If you don't know why fans are targeting DST with so much negativity, why are you being so negative?
What we've been doing for the last year is working on the long list of protoypes I mentioned above. They are not the only items we are working on, so they are not the full focus of our entire team, but we have several freelance artists and two different product managers working on them at any given time. The new ship has been in the works a lot longer than a year, but our initial prototyper had some health issues, so we had to transfer the project to a new designer. That same designer was already working on, as far as I know, the RBoP and the all-new paint scheme for the NX-01, so finishing those took precedence.

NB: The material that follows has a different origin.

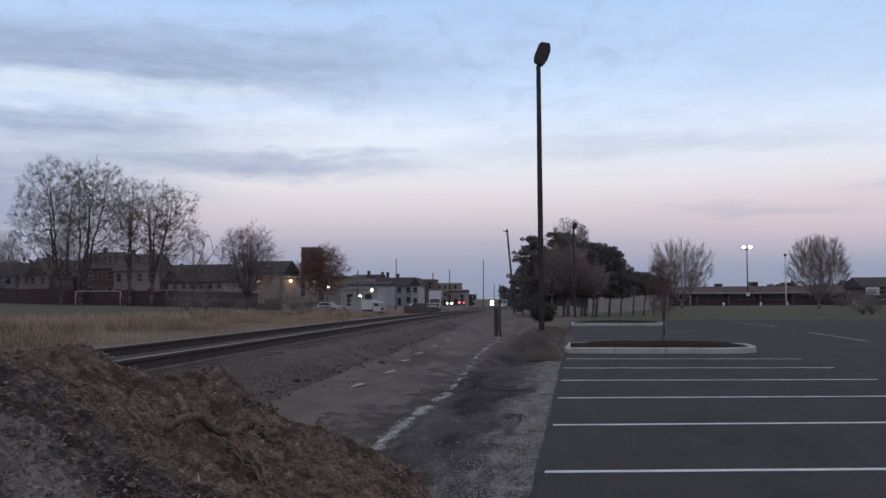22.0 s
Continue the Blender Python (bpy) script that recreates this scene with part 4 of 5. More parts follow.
def shrub(x, y, w, h, seed, label, material=M_BUSH, n=2600, leaf=0.035, z0=0.0, name="shrub"):
    """A clipped or wild shrub: many small leaves on a hidden frame of twigs."""
    rng = random.Random(seed)
    t = thing(name, pose(x, y, ground_z(x, y) + z0), label, "bush")
    paths, v, f = [], [], []
    for i in range(26):
        a, r = rng.random() * 6.3, w * 0.42 * rng.random() ** 0.5
        paths.append([((0.04 * math.cos(a), 0.04 * math.sin(a), -0.05), 0.02), ((r * math.cos(a), r * math.sin(a), h * rng.uniform(0.5, 0.9)), 0.006)])
    for i in range(n):
        d = np.array([rng.gauss(0, 1), rng.gauss(0, 1), rng.gauss(0, 1)])
        d /= np.linalg.norm(d)
        s = (0.72 + 0.33 * rng.random()) * (1 + 0.22 * noise.noise(Vector(d) * 2.4 + Vector((seed, 0, 0))))
        p = np.array((d[0] * w / 2 * s, d[1] * w / 2 * s, h * 0.52 + d[2] * h * 0.5 * s))
        a = np.array([rng.gauss(0, 1) for _ in range(3)])
        a /= np.linalg.norm(a)
        b = np.cross(a, d)
        k, q = len(v), leaf * rng.uniform(0.7, 1.6)
        v += [p - a * q, p + b * q * 0.7, p + a * q, p - b * q * 0.7]
        f.append((k, k + 1, k + 2, k + 3))
    part("branch_frame", tube(paths, M_TWIG, 4, "branch_frame"), None, t)
    tagged(part("foliage", mesh_of("foliage", v, f, material), None, t), kind="stuff")
    return t


shrub(-1.62, 45.0, 1.25, 1.0, 1, "rounded dark green bush on the verge", n=7500, leaf=0.028, z0=0.2)


# ---- grass ----
def blades(name, count, place, height, width, material, seed, label, category):
    rng = random.Random(seed)
    v, f = [], []
    for _ in range(count):
        s = place(rng)
        if s is None:
            continue
        x, y, z = s[:3]
        a = rng.random() * 6.3
        h, w = (s[3] if len(s) > 3 else 1.0) * height * rng.uniform(0.45, 1.25), width * rng.uniform(0.7, 1.4)
        bx, by = math.cos(a) * w, math.sin(a) * w
        lx, ly = rng.gauss(0, 0.2) * h, rng.gauss(0, 0.2) * h
        k = len(v)
        v += [(x - bx, y - by, z), (x + bx, y + by, z), (x + bx * 0.6 + lx * 0.4, y + by * 0.6 + ly * 0.4, z + h * 0.6), (x + lx, y + ly, z + h)]
        f += [(k, k + 1, k + 2), (k, k + 2, k + 3)]
    return tagged(new(name, mesh_of(name, v, f, material)), label, category, kind="stuff")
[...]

Chuck just said why he didn't announce a name in advance, but our current policy is not to show anything until a prototype is completed and (in most cases) fully approved. We also like to have the cost confirmed by the factory, in case we need to adjust anything beforehand, although that is not always the case, either. To show a work in progress, unapproved, is another way to disappoint fans, especially if a product changes significantly in the prototype phase. Old, in-progress pictures will be held up as reasons that the final product is somehow deficient or inferior. Plus, announcing the ship with a picture of it is much more exciting, and better than two less-exciting reveals, name and picture.
We currently use CBS-provided artwork for our packaging, and our own photography of our ships, so I'm not sure why getting artists to paint new, photo-realistic pictures of the ships on new space backgrounds would improve anything, be it packaging or advertising. It would be more work and expense, and would only slow any releases down -- if the point is to move faster, investing more work in the packaging is not going to accomplish that.
And changing the name of the line makes no sense. Why would we need to change the name and start fresh? I'm not even sure what that would accomplish. It would be like relaunching a comic series with #1 to boost sales, which we don't really need, and most people criticize. Plus, we'd be making the line harder to find. It wouldn't come up in the same searches as older ships, and you'd also get back results for any number of books. "Ships of the Line" is a pretty broad naval term, and doesn't mean a lot to most people who don't live and breathe Star Trek (or seacraft), in my personal estimation. But everyone knows what a Starship is, and what a Legend is.